It has been said that corporate earnings are the lifeblood of the stock market. When earnings are flowing properly, the market typically thrives. However, when that flow becomes stagnant, the market tends to struggle. In fact, earnings growth has proven to be the single strongest driver of stock prices over the long term, as evidenced by the roughly 90% correlation between the S&P 500 and the earnings of its component companies over time. However, there has been a breakdown in this relationship recently as the market continues to hover near all-time highs even as earnings in the just completed quarter are expected to have declined for the sixth quarter in a row.
The main reason the market has remained strong in the midst of weak overall earnings is that it has been supported by the historically low interest rate environment that has been fostered by the Federal Reserve and other central banks around the world in their effort to boost economic growth. Ultralow rates have suppressed yields on fixed-income securities, making equities more attractive on a relative basis and driving the stock market steadily higher. However, given that central banks are already about as accommodative as they can be, it is unlikely that stocks will receive a significant lift from further monetary stimulus. In fact, the Fed is likely to begin removing a little bit of the punch from the monetary punchbowl by raising rates in the coming months. And while we fully expect that this process will be extremely gradual and that an equity-friendly low-rate environment will remain in place for some time to come, the market is not likely to react well to any rate hikes unless accompanied by a pickup in earnings growth.

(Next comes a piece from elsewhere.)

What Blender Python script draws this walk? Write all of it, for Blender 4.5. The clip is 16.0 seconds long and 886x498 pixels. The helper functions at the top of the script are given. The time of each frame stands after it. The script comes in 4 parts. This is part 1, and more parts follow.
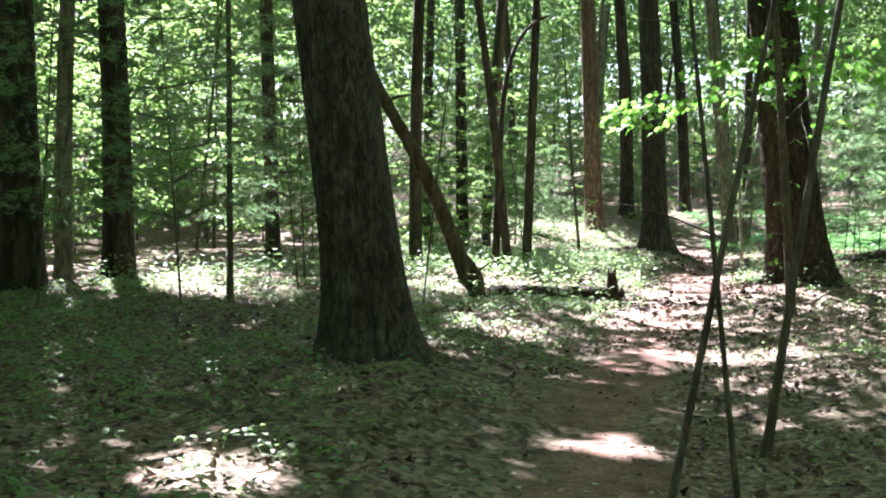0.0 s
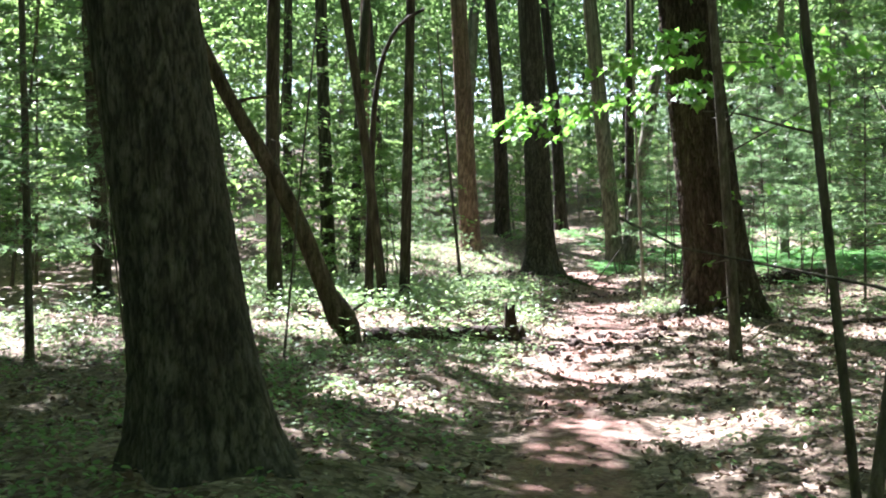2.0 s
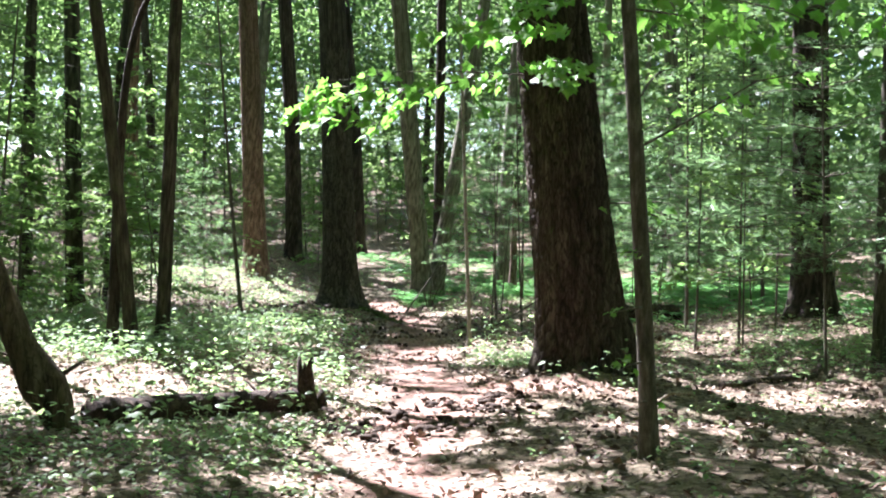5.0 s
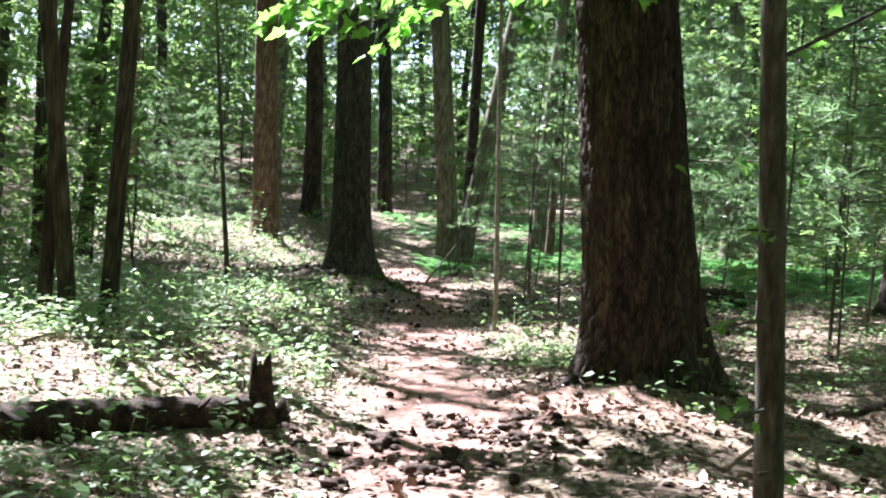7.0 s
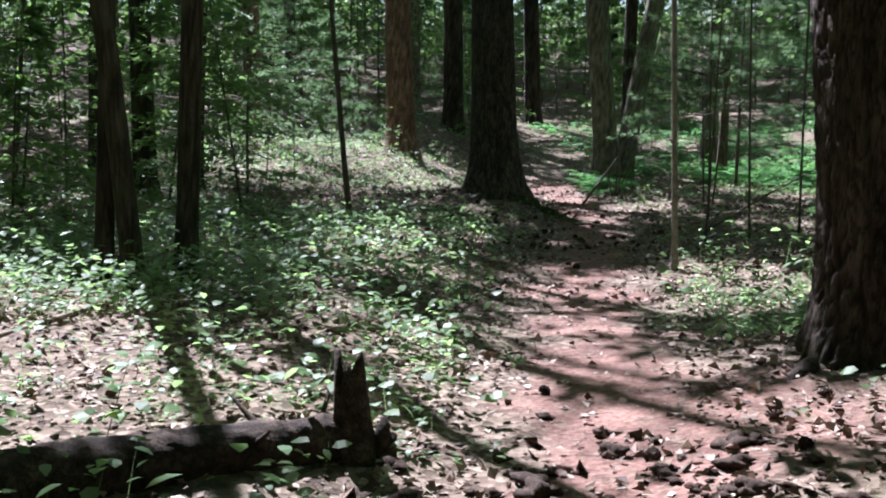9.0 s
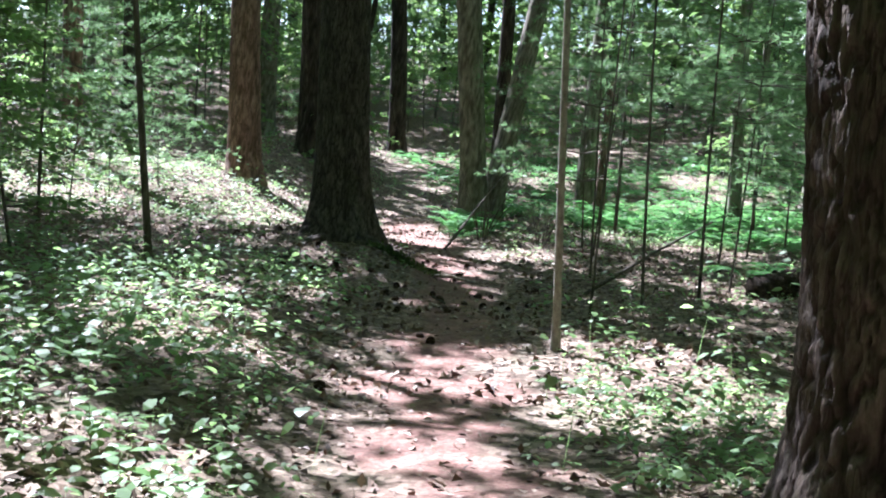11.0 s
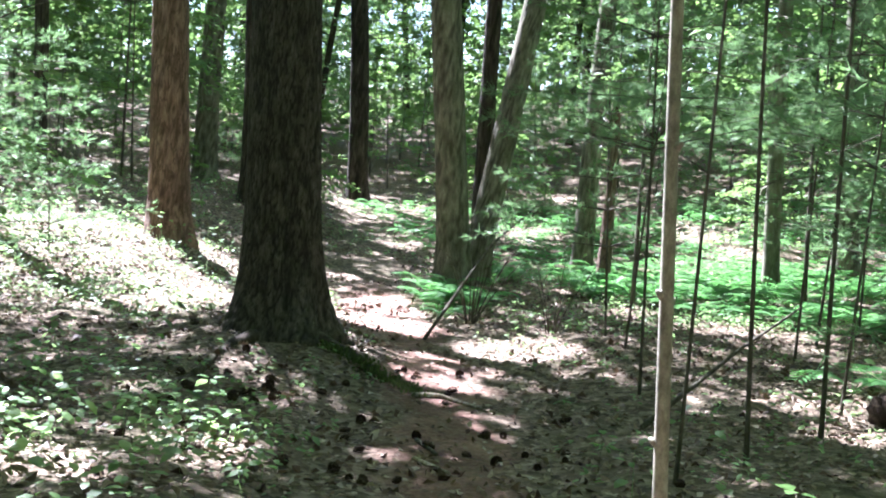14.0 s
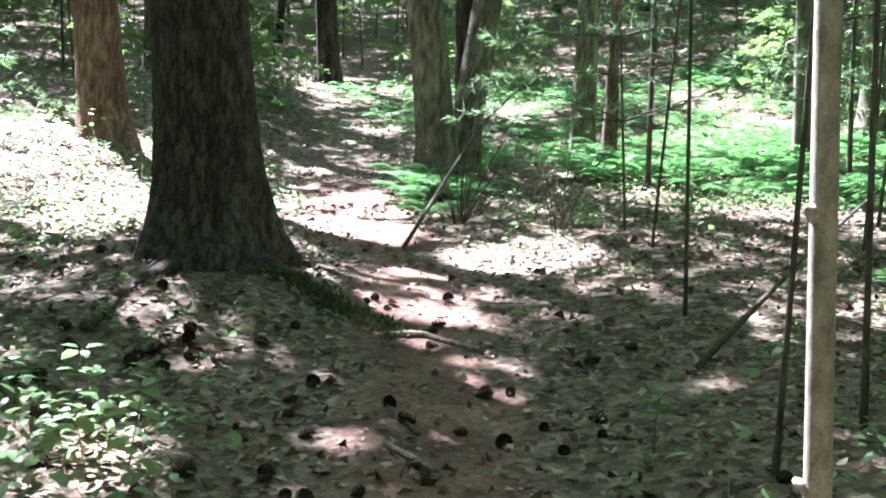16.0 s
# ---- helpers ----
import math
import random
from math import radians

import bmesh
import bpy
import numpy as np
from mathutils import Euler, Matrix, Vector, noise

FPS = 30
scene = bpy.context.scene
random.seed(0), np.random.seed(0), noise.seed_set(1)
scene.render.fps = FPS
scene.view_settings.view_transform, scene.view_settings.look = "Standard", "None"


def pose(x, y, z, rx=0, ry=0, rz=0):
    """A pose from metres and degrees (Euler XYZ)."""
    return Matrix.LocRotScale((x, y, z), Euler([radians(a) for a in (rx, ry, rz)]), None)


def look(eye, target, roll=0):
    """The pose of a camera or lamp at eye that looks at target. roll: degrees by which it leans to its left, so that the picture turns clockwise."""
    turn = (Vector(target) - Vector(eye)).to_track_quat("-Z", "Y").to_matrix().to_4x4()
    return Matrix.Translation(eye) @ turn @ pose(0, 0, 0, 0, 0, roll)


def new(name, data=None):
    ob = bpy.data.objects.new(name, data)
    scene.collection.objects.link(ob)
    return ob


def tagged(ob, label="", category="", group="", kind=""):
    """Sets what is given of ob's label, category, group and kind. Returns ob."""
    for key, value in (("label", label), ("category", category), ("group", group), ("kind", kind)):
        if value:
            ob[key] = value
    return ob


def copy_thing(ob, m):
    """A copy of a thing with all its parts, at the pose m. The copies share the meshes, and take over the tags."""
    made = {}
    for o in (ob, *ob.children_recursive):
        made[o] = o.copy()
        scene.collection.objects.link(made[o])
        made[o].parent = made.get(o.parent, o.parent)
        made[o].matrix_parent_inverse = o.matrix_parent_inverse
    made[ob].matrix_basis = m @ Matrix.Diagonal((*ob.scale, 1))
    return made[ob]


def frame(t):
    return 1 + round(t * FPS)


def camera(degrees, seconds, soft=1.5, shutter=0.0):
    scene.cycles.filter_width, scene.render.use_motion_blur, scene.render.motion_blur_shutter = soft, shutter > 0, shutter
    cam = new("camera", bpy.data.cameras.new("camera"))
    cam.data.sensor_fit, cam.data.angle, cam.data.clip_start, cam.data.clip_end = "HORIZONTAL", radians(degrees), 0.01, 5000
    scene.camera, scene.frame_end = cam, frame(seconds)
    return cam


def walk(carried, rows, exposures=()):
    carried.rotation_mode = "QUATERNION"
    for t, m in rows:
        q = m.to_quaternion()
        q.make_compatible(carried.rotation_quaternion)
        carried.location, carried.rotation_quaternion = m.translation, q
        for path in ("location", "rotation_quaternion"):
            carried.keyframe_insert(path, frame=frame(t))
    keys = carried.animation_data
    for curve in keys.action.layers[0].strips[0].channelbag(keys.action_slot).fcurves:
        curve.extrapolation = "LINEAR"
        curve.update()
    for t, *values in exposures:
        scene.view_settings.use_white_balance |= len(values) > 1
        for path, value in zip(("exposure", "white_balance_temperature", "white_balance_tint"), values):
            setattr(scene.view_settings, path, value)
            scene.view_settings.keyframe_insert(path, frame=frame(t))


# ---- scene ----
cam = camera(40.8, 16.0, soft=1.95)
METRES, EYE, TILT, LEAN, TURN = 21.4, 1.5, 0.0, 0.0, -2.5
ROWS = [
    (0.0, 0.0, 0.0, 0.0, -0.01, -2.48, -0.3),
    (0.5, 0.0016, 0.0327, -0.0035, -2.07, -2.43, 0.7),
    (1.0, -0.0011, 0.0672, -0.0012, -3.06, -2.15, -1.22),
    (1.5, -0.0028, 0.1022, 0.0025, -5.24, -2.33, 0.86),
    (2.0, -0.001, 0.1372, 0.003, -6.64, -1.63, 0.52),
    (2.5, -0.0003, 0.173, 0.0029, -8.49, -0.34, 0.07),
    (3.0, 0.0029, 0.2057, 0.0018, -12.58, 0.83, 0.41),
    (3.5, 0.008, 0.238, 0.0016, -13.39, 0.24, 0.26),
    (4.0, 0.0137, 0.2694, 0.0023, -15.1, -0.37, 0.4),
    (6.5, 0.0634, 0.4295, -0.0004, -17.46, -0.91, -1.41),
    (7.0, 0.0744, 0.4619, 0.0001, -14.95, -2.4, -3.38),
    (7.5, 0.0804, 0.4939, -0.0006, -14.04, -3.0, -2.24),
    (8.0, 0.0853, 0.5215, -0.0023, -11.09, -4.41, 0.42),
    (8.5, 0.0947, 0.5512, -0.0005, -4.46, -7.09, -0.57),
    (9.0, 0.1013, 0.5805, 0.001, -7.79, -7.02, -1.04),
    (9.5, 0.1138, 0.6106, 0.0021, -11.89, -5.73, -2.22),
    (10.0, 0.1206, 0.6381, 0.0007, -13.16, -5.23, -3.1),
    (12.5, 0.1508, 0.7892, 0.001, -15.01, -6.28, -3.54),
    (13.0, 0.1551, 0.8193, 0.0046, -16.82, -5.68, 1.12),
    (13.5, 0.1631, 0.8452, 0.0059, -16.14, -4.28, -2.04),
    (14.0, 0.1687, 0.8731, 0.0051, -15.92, -3.45, -3.73),
    (14.5, 0.1772, 0.8949, 0.0027, -16.05, -3.86, -0.51),
    (15.0, 0.188, 0.9196, 0.0035, -16.19, -6.36, -4.42),
    (15.5, 0.1939, 0.9454, 0.0022, -16.99, -7.96, -3.75),
    (16.0, 0.2007, 0.9698, 0.0007, -16.69, -9.12, -0.58),
]
walk(cam, [(t, pose(0, 0, EYE, TILT, LEAN, TURN) @ pose(METRES * x, METRES * y, METRES * z, 90 + pitch, roll, yaw)) for t, x, y, z, yaw, pitch, roll in ROWS],
     exposures=[(0.0, 3.49, 5850, 21), (0.8, 3.27, 5850, 21), (1.5, 3.29, 5850, 21), (3.2, 3.21, 5850, 20), (7.0, 3.03, 5800, 20), (8.3, 2.11, 5600, 20), (9.0, 1.97, 5500, 20), (9.6, 2.48, 5400, 20), (10.2, 2.71, 5400, 20), (12.5, 2.93, 5400, 19), (14.0, 3.4, 5500, 19), (16.0, 3.54, 5500, 19)])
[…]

Another big boost to the market in recent years has come from a sharp rise in the amount of corporate stock buybacks. In fact, buybacks have served as the largest source of demand for stocks in recent years, including well over $1 trillion of purchases made over the past two years alone. Buybacks serve to drive up share prices and prop up the per-share earnings of companies by reducing the number of shares outstanding. The rise in buybacks is in part a function of the low-rate environment, which has allowed many companies to finance a considerable portion of their buybacks through debt issuance. And though corporate balance sheets are still generally in pretty decent shape, debt levels have risen considerably over the past few years. As a result, the recent pace of buybacks financed through debt is not likely to be sustainable over the long term, particularly if interest rates begin to creep up.
Given that stock valuations have already received a significant lift from low interest rates and an elevated level of stock buybacks, the next major boost to the market is likely to have to come from good old-fashioned earnings growth. While corporate earnings as a whole have been mired in a recession for several quarters, there is cause for optimism as two of the main factors that have pressured overall earnings have eased in recent months. The collapse in the price of oil has weighed heavily on the profits of energy firms over the past couple of years, while the substantial rise in the U.S. dollar has served to reduce the profits of U.S. multinational companies. However, with the price of both oil and the dollar now more stable, these significant headwinds to overall corporate profitability are likely to fade, and the earnings recession should soon come to an end. Even so, with the economy continuing to push forward at a steady but uninspiring pace, we think that earnings growth as a whole is likely to be just moderate for the foreseeable future.
With stock gains outpacing overall corporate earnings growth in recent years, the forward price-to earnings ratio of the S&P 500 has steadily risen to around 17, a level that is now above its historical average of 15. Given our expectations for moderate earnings growth, we think that the valuation of the stock market as a whole is a bit stretched, even in the context of a low interest rate environment. Even so, while fewer in number than in recent years, there are still some quality individual companies that are growing earnings at a healthy clip and trading at reasonable valuations. With market volatility likely to increase as we approach both the election and a potential rate hike from the Fed later in the year, we think there will be additional long-term investment opportunities to take advantage of in the months to come.